Member of Parliament, Lok Sabha
- Incumbent
- Assumed office 4 June 2024
- Preceded by: Jayant Sinha
- Constituency: Hazaribagh

Member of Jharkhand Legislative Assembly
- In office 2014–2019
- Constituency: Hazaribagh

Personal details
- Born: 8 March 1965 (age 61) Motihari, Bihar, India
- Party: Bharatiya Janata Party (BJP)
- Spouse: Nisha Jaiswal
- Alma mater: Ranchi University
- Occupation: Politician

= Manish Jaiswal =

Indian politician (born 1965)

Manish Jaiswal (born 8 March 1965; /hi/) is an Indian politician from Jharkhand. He was elected candidate for Lok Sabha from Hazaribagh Lok Sabha constituency in Hazaribagh district. He is a member of the Bharatiya Janata Party.

== Early life and education ==
Jaiswal was born in Motihari to Braj Kishore Jaiswal and Vidya Jaiswal. He runs his own business. He completed his BA honours in history in 1990 at St. Columbus College, Hazaribagh which is affiliated with Ranchi University. He married Nisha Jaiswal on 30 January 1990.

== Career ==
Jaiswal won the 2019 Jharkhand Legislative Assembly election from Hazaribagh Assembly constituency representing Bharatiya Janata Party.
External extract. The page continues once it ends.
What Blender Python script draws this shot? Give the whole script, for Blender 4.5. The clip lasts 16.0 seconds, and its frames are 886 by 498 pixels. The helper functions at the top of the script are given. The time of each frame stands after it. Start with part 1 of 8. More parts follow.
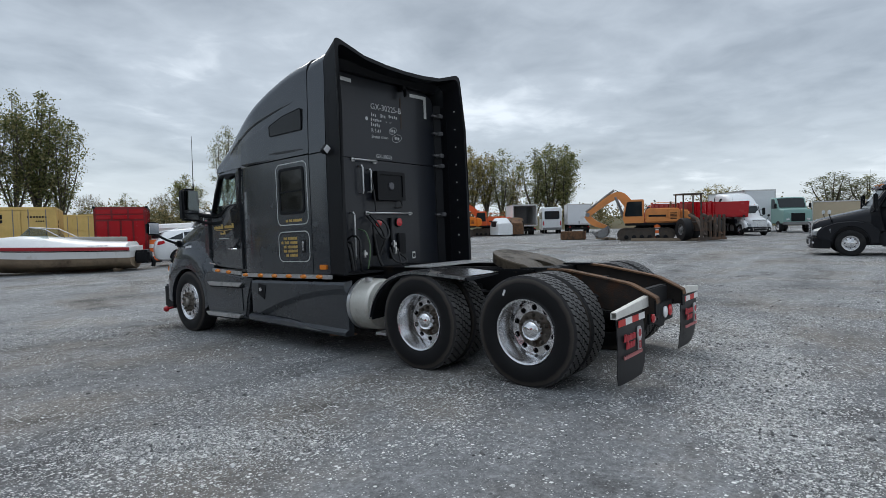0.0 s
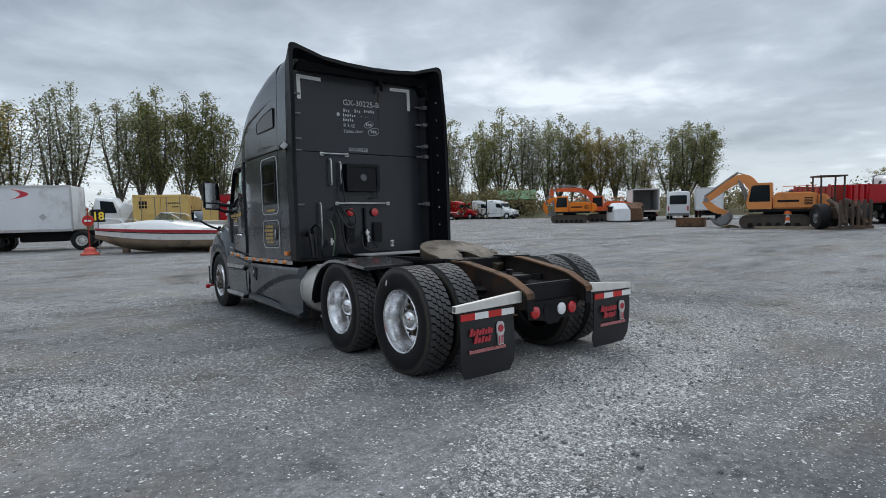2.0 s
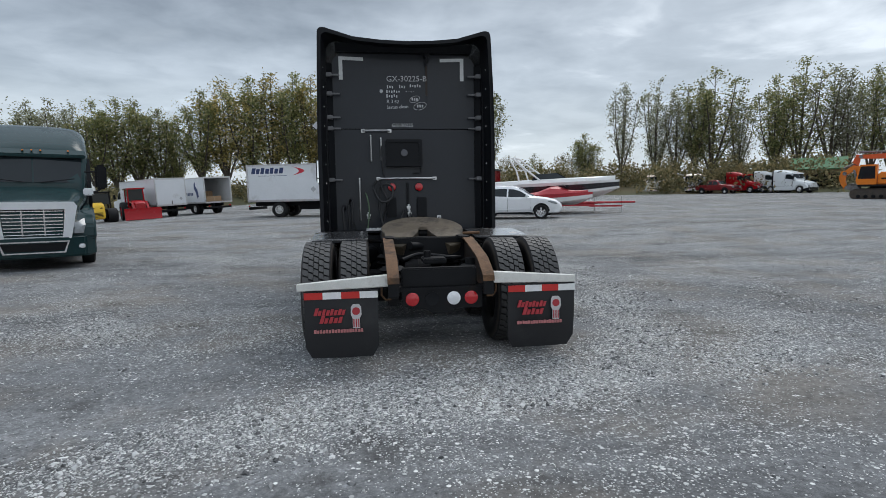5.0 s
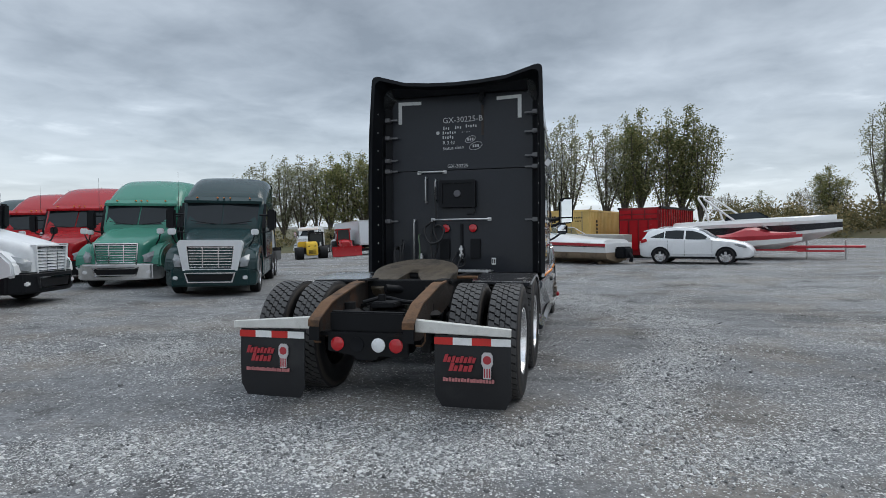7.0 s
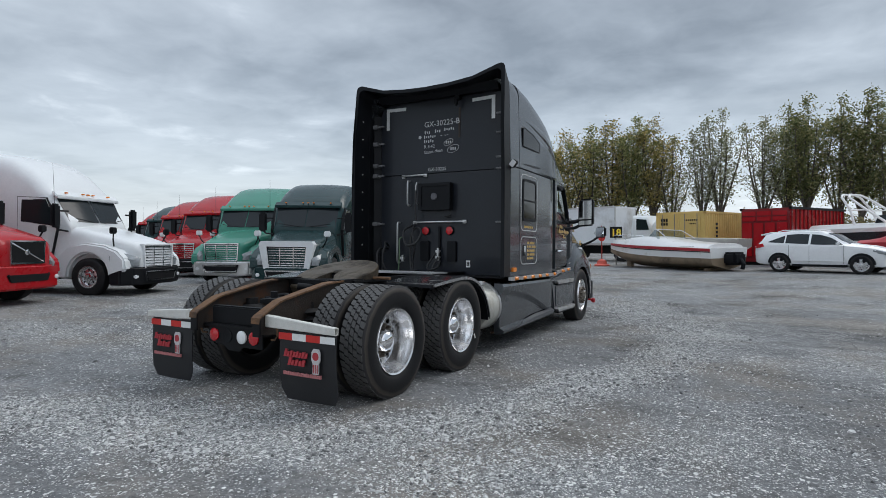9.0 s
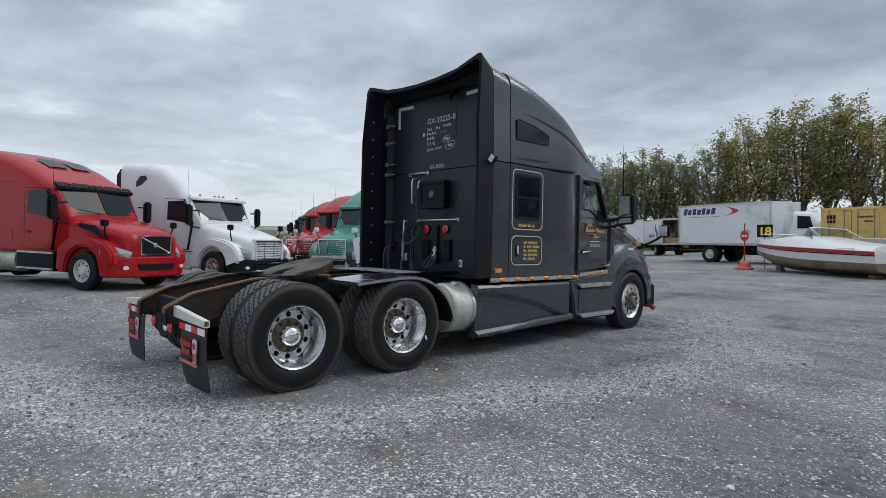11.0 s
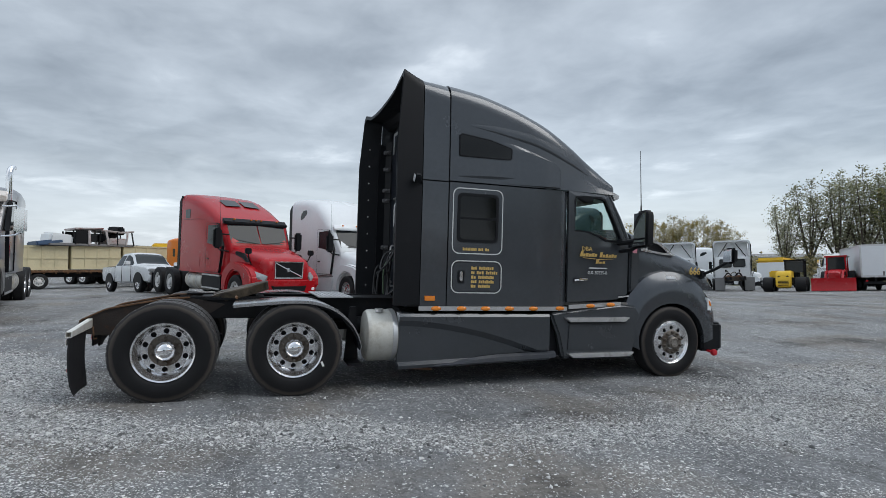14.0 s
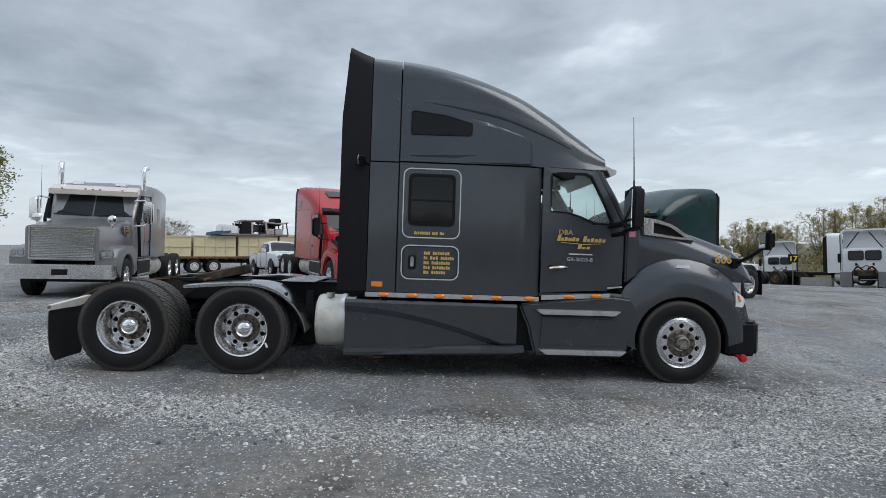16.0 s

He polled 106,208 votes and defeated his nearest rival and his namesake, Dr. Ramchandra Prasad of Indian National Congress, by a margin of 51,812 votes.

In 2024, he won from Hazaribagh Lok Sabha constituency representing BJP in the 2024 Indian general election in Jharkhand. He defeated his nearest rival Jai Prakash Bhai Patel of Indian National Congress.

He first won as an MLA in the 2014 Jharkhand Legislative Assembly election on BJP ticket from Hazaribagh Assembly constituency by defeating an independent candidate, Pradip Prasad, by a margin of 27,129 votes.